What Is Overleveraged?
A business is said to be overleveraged when it is carrying too much debt when compared to its operating cash flows and equity. An overleveraged company has difficulty in paying its interest and principal payments and is often unable to pay its operating expenses because of excessive costs due to its debt burden, which often leads to a downward financial spiral. This results in the company having to borrow more to stay in operation, and the problem gets worse. This spiral usually ends when a company restructures its debt or files for bankruptcy protection.
- A company is said to be overleveraged when it has too much debt, impeding its ability to make principal and interest payments and to cover operating expenses.
- Being overleveraged typically leads to a downward financial spiral resulting in the need to borrow more.
- Companies typically restructure their debt or file for bankruptcy to resolve their overleveraged situation.
- Leverage can be measured using the debt-to-equity ratio or the debt-to-total assets ratio.
- Disadvantages of being overleveraged include constrained growth, loss of assets, limitations on further borrowing, and the inability to attract new investors.
Debt is helpful when managed correctly, and many companies take on debt to grow their business, purchase necessary items, upgrade their facilities, or for many other reasons. In fact, taking on debt is sometimes preferable to other means of raising capital, for example, issuing stock. Taking on debt doesn't give up pieces of ownership of the company and outside participants aren't able to direct how the debt is used. As long as a company can manage its debt burden appropriately, debt can often help a business become successful. It is only when a company stops being able to manage its debt that it causes severe problems.
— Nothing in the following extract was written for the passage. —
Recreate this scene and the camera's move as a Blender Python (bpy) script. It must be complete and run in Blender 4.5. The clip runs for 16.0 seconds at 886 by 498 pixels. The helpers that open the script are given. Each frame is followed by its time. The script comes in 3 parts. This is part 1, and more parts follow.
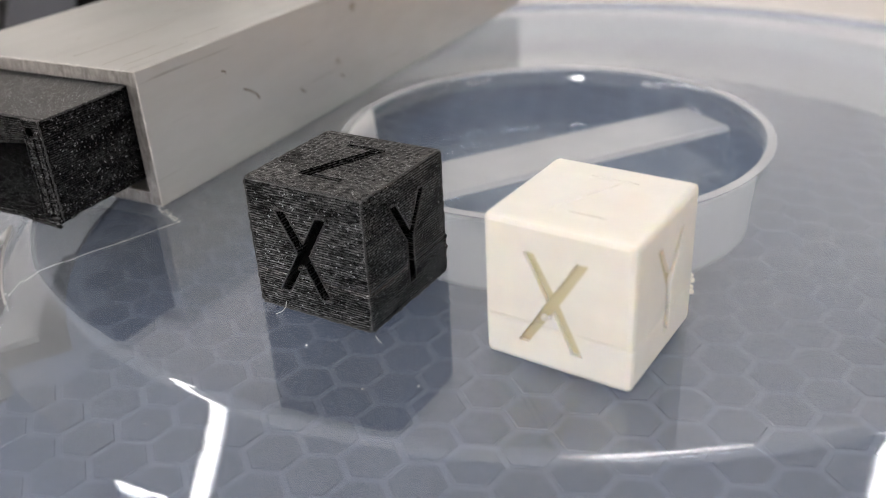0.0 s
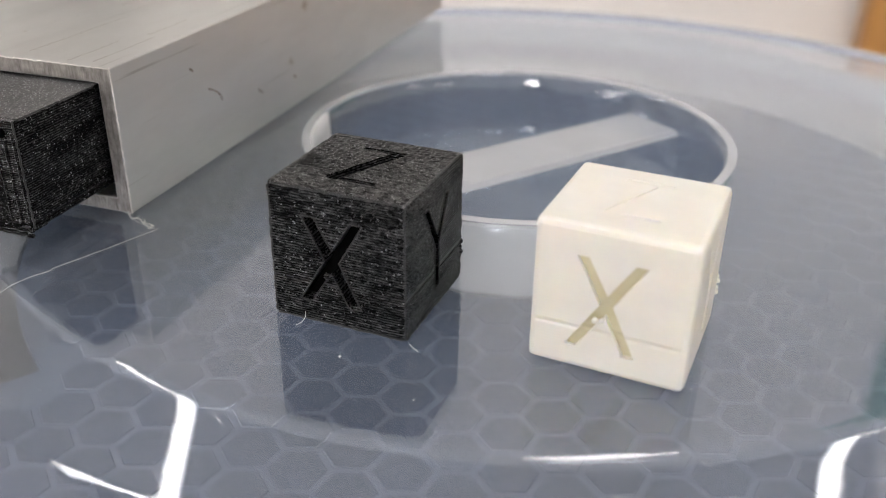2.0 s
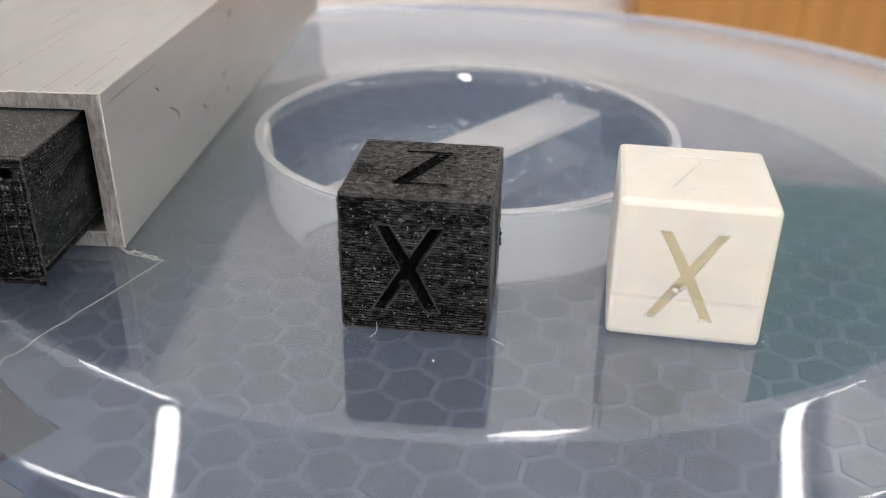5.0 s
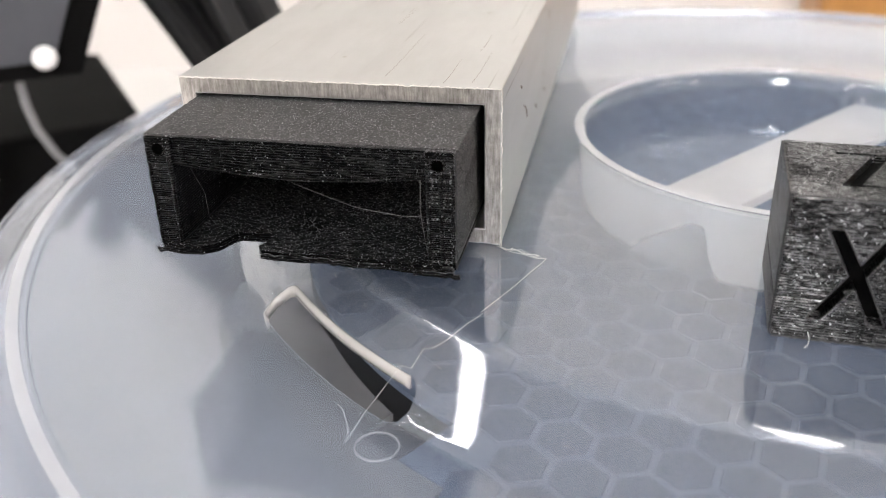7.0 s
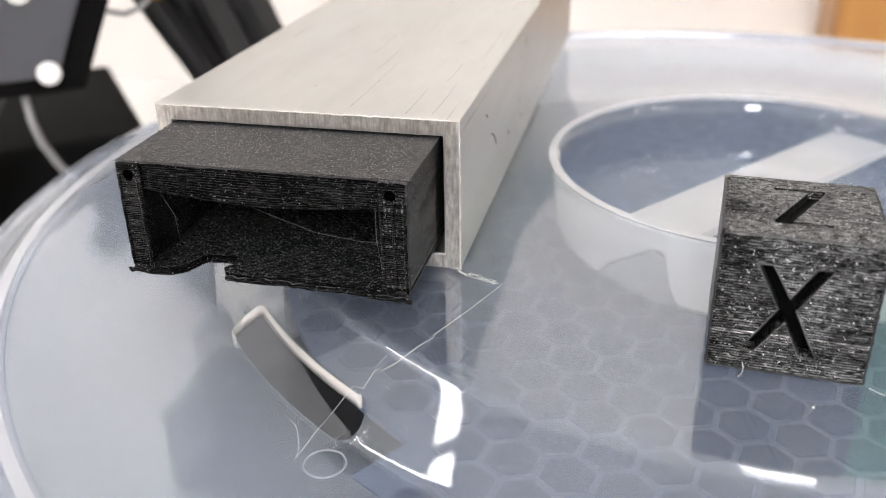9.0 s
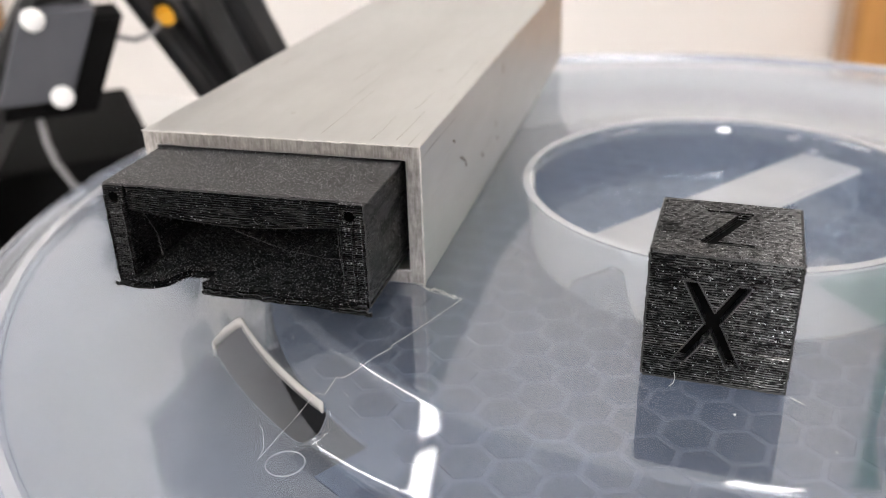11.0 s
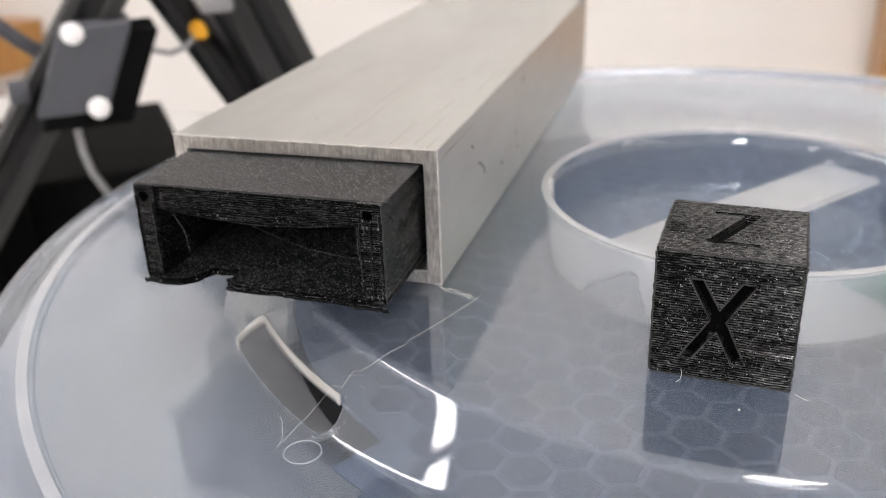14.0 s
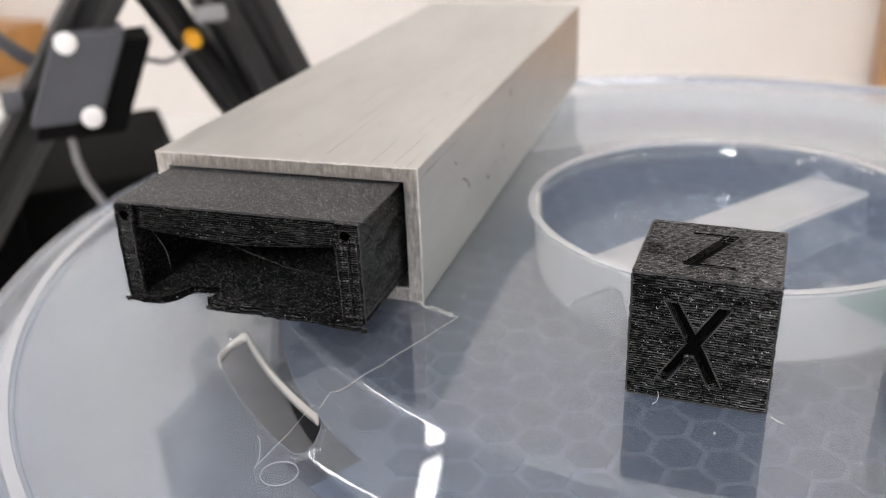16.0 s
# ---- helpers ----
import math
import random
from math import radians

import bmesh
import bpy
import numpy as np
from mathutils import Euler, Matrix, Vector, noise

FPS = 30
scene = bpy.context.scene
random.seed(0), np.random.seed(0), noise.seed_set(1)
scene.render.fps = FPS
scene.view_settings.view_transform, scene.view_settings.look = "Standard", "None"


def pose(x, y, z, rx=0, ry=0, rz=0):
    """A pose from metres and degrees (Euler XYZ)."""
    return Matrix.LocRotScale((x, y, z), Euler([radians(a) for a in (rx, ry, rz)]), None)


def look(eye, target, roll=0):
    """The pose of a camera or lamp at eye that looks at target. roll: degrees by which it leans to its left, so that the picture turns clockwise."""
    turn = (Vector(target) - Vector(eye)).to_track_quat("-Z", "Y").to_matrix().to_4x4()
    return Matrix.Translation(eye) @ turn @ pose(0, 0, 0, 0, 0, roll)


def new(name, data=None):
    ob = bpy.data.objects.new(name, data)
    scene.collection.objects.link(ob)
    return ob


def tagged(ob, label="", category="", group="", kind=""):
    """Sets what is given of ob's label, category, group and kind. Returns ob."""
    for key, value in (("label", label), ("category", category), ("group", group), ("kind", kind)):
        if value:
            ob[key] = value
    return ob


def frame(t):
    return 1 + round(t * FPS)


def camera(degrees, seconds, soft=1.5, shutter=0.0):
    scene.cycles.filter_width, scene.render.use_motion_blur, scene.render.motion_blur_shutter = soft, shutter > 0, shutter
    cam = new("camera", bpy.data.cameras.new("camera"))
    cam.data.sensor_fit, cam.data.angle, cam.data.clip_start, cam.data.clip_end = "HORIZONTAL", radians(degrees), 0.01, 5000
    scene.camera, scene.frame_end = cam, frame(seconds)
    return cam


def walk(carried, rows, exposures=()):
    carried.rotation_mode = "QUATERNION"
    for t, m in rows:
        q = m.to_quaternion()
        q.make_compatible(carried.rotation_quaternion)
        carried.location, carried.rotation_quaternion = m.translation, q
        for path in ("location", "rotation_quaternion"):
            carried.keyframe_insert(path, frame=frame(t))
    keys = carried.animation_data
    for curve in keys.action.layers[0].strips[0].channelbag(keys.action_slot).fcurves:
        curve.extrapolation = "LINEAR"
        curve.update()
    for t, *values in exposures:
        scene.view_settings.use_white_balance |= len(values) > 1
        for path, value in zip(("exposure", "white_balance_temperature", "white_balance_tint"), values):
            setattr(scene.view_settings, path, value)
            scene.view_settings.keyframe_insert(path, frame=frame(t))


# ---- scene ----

Overleveraging occurs when a business has borrowed too much money and is unable to pay interest payments, principal repayments, or maintain payments for its operating expenses due to the debt burden. Companies that borrow too much and are overleveraged are at the risk of becoming bankrupt if their business does poorly or if the market enters a downturn.
Taking on too much debt places a lot of strain on a company's finances because the cash outflows dedicated to handling the debt burden eat up a significant portion of the company's revenue. A less leveraged company can be better positioned to sustain drops in revenue because they do not have the same expensive debt-related burden on their cash flow.
Financial leverage can be measured in terms of either the debt-to-equity ratio or the debt-to-total assets ratio
Disadvantages of Being Overleveraged
There are many negative impacts on a company when it reaches a state of being overleveraged. The following are some of the adverse outcomes.
Companies borrow money for specific reasons, whether that be to expand product lines or to purchase equipment to increase sales. Loans always come with a specific time on when interest and principal payments need to be made. If a company that borrows with the expectation of increased revenues but hasn't been able to grow before the debt becomes due can find themselves in a difficult position. Having to pay back the loan without increased cash flows can be devastating and limit the ability to fund operations and invest in growth.
Loss of Assets
If a company is so overleveraged that it ends up in bankruptcy, its contractual obligations to banks that it borrowed from, come into play. This usually entails banks having seniority on a company's assets. Meaning that if a company cannot pay back its debt, banks are able to take ownership of a company's assets to eventually liquidate them for cash and settle the outstanding debt. In this manner, a company can lose many if not all of its assets.
Limitations on Further Borrowing
Before lending money, banks conduct thorough credit checks and evaluate the capacity of a company to be able to pay back its debt in a timely fashion. If a company is already overleveraged, the likelihood of a bank lending out money is very small. Banks do not want to take on the risk of possibly losing money. And if they do take on that risk, most likely the interest rate charged will be extremely high, making borrowing less than an ideal scenario for a company already struggling with its finances.
Inability to Gain New Investors
A company that's overleveraged will find it nearly impossible to attract new investors. Investors that provide liquidity in exchange for an equity stake will find a company that is overleveraged to be a poor investment unless they receive a large equity stake with a framework in place for recovery. Giving up large equity stakes is not ideal for a company as it loses control over the decision-making process.